Washington: The United States has resumed fast processing of applications filed under H-1B work visa programme for some categories of applicants, five months after it was halted.
The United States Citizenship and Immigration Services (USCIS), which handles immigration cases, said that it has resumed premium processing for all H-1B visa petitions that are subject to the fiscal year 2018 cap, which has been set at 65,000.
Earlier, the US administration temporarily suspended the visa issuance to handle the huge rush of applications for the work visas which are popular among Indian IT professionals.
Back in June, US Labour Secretary Alexander Acosta called for increasing minimum salaries of foreign workers on H-1B visas from the existing $60,000 to at least $80,000.
"Congress has not updated that $60,000 threshold over time. If Congress were to update that simply for inflation, it would bring it up to well over $80,000, and many, if not most of the situations like you have identified would be eliminated because they would be below that $60,000 threshold," Acosta told members of the Senate Appropriations Subcommittee on Labour, Health and Human Services, Education and Related Agencies.Premium processing has also been resumed for the annual 20,000 additional petitions which are set aside to hire workers with US higher educational degrees, the USCIS release said.
After Donald Trump came to power as president of the United States, his narratives like 'Buy American, Hire American' have led to a decline in the number of Indians entering the US. The number of Indians in the US who are currently searching for jobs in India has surged 10 times between December 2016 and March 2017, according to research firm Deloitte.
The technology companies depend on H-1B visas to hire tens of thousands of employees each year.
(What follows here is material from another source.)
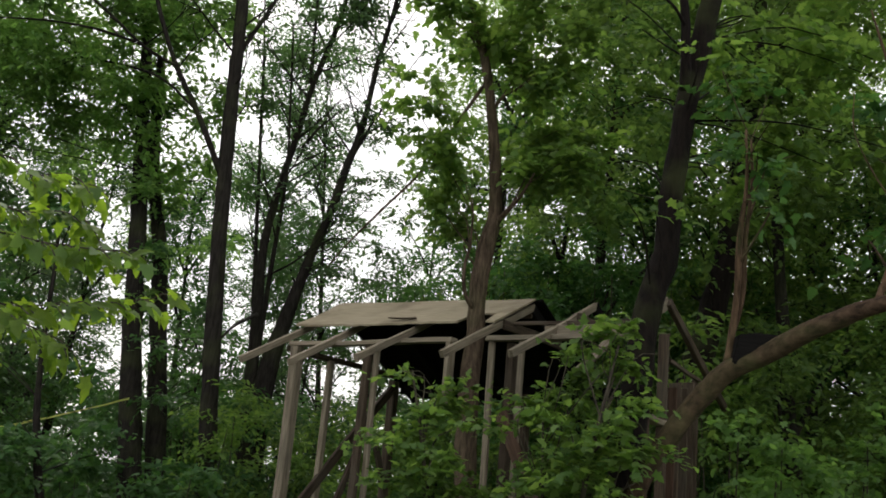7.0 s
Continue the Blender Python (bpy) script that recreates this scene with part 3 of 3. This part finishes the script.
T2_CROWN = [(-2.9, 13.5, 9.0, 0.5), (-1.9, 13.2, 9.0, 0.5), (-1.7, 13.2, 8.4, 0.4), (-2.2, 13.4, 8.7, 0.45), (-3.0, 13.5, 7.0, 0.48), (-2.6, 13.4, 7.5, 0.43), (-3.4, 13.5, 8.1, 0.48), (-2.5, 13.4, 8.1, 0.39), (-2.0, 13.0, 8.2, 0.46), (-1.6, 13.0, 7.5, 0.34), (-2.3, 13.4, 6.6, 0.32), (-3.3, 13.5, 9.2, 0.64), (-2.4, 13.5, 9.7, 0.71), (-1.4, 13.0, 9.1, 0.54), (-1.2, 13.0, 6.6, 0.31)]
T2_SPRAYS = [(-3.4, 13.4, 9.9, 0.5), (-2.8, 13.4, 10.2, 0.5), (-2.1, 13.3, 9.7, 0.45), (-1.6, 13.0, 9.9, 0.5), (-0.9, 13.0, 9.5, 0.4), (-1.0, 13.0, 8.6, 0.35), (-1.4, 13.0, 10.3, 0.45), (-1.61, 13.0, 5.15, 0.22), (-1.27, 13.0, 4.9, 0.25), (-1.0, 13.0, 5.32, 0.22), (-1.7, 13.0, 4.62, 0.25), (-1.99, 13.0, 4.51, 0.25), (-1.37, 13.0, 4.49, 0.25), (-1.02, 13.0, 4.76, 0.2), (-1.42, 13.0, 5.53, 0.2), (-3.0, 13.5, 6.1, 0.4), (-1.6, 13.0, 6.5, 0.34), (-2.9, 13.5, 5.1, 0.4), (-3.1, 13.0, 5.5, 0.31), (-2.5, 13.2, 5.7, 0.35), (-2.2, 13.0, 5.0, 0.27), (-1.8, 13.0, 5.3, 0.27), (-1.4, 13.0, 5.7, 0.31)]
tree("clump of slender stems leaning apart, thinly leaved", "tree", T2A, [T2_STEM] + T2_LIMBS, [(T2_CROWN + T2_SPRAYS, 0.08, 0.85, "ovate", LEAF_GREY)], BARK_DARK, 18, bare=60, low=4.2)

TS = [(-3.97, 10.0, 0.84, 0.05), (-4.18, 10.0, 1.68, 0.042), (-4.28, 10.0, 2.23, 0.034), (-4.34, 10.0, 3.04, 0.026), (-4.36, 10.0, 3.7, 0.018), (-4.45, 10.0, 4.43, 0.01)]
TS_CROWN = [(-4.7, 10.0, 3.3, 0.25), (-4.2, 10.0, 4.2, 0.25), (-4.7, 10.0, 4.4, 0.3), (-4.0, 10.0, 2.6, 0.2), (-5.1, 10.0, 2.6, 0.3), (-5.2, 10.1, 3.9, 0.3), (-4.7, 10.1, 1.9, 0.3), (-3.7, 10.3, 1.9, 0.22)]
tree("thin young tree in the shade of taller ones", "tree", TS, [], [(TS_CROWN, 0.09, 0.8, "lobed", LEAF_DEEP)], BARK_DARK, 19)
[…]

When a petitioner requests the agency's premium processing service, USCIS guarantees a 15-day processing time.
According to USCIS, "If the 15- calendar day processing time is not met, the agency will refund the petitioner's premium processing service fee and continue with expedited processing of the application".
Indian IT companies like HCL, Tata Consultancy Services (TCS), Cognizant, Wipro and Infosys send thousands of workers to the US every year, mostly due to low labour costs. This crackdown has led to an uncertain future for engineers working in the US and potential aspirants hoping to make it to that country.
While visiting India, last month, Cisco Executive Chairman John Chambers said taking people from India to the US on work visas to take advantage of lower labour arbitrage may be a mistake.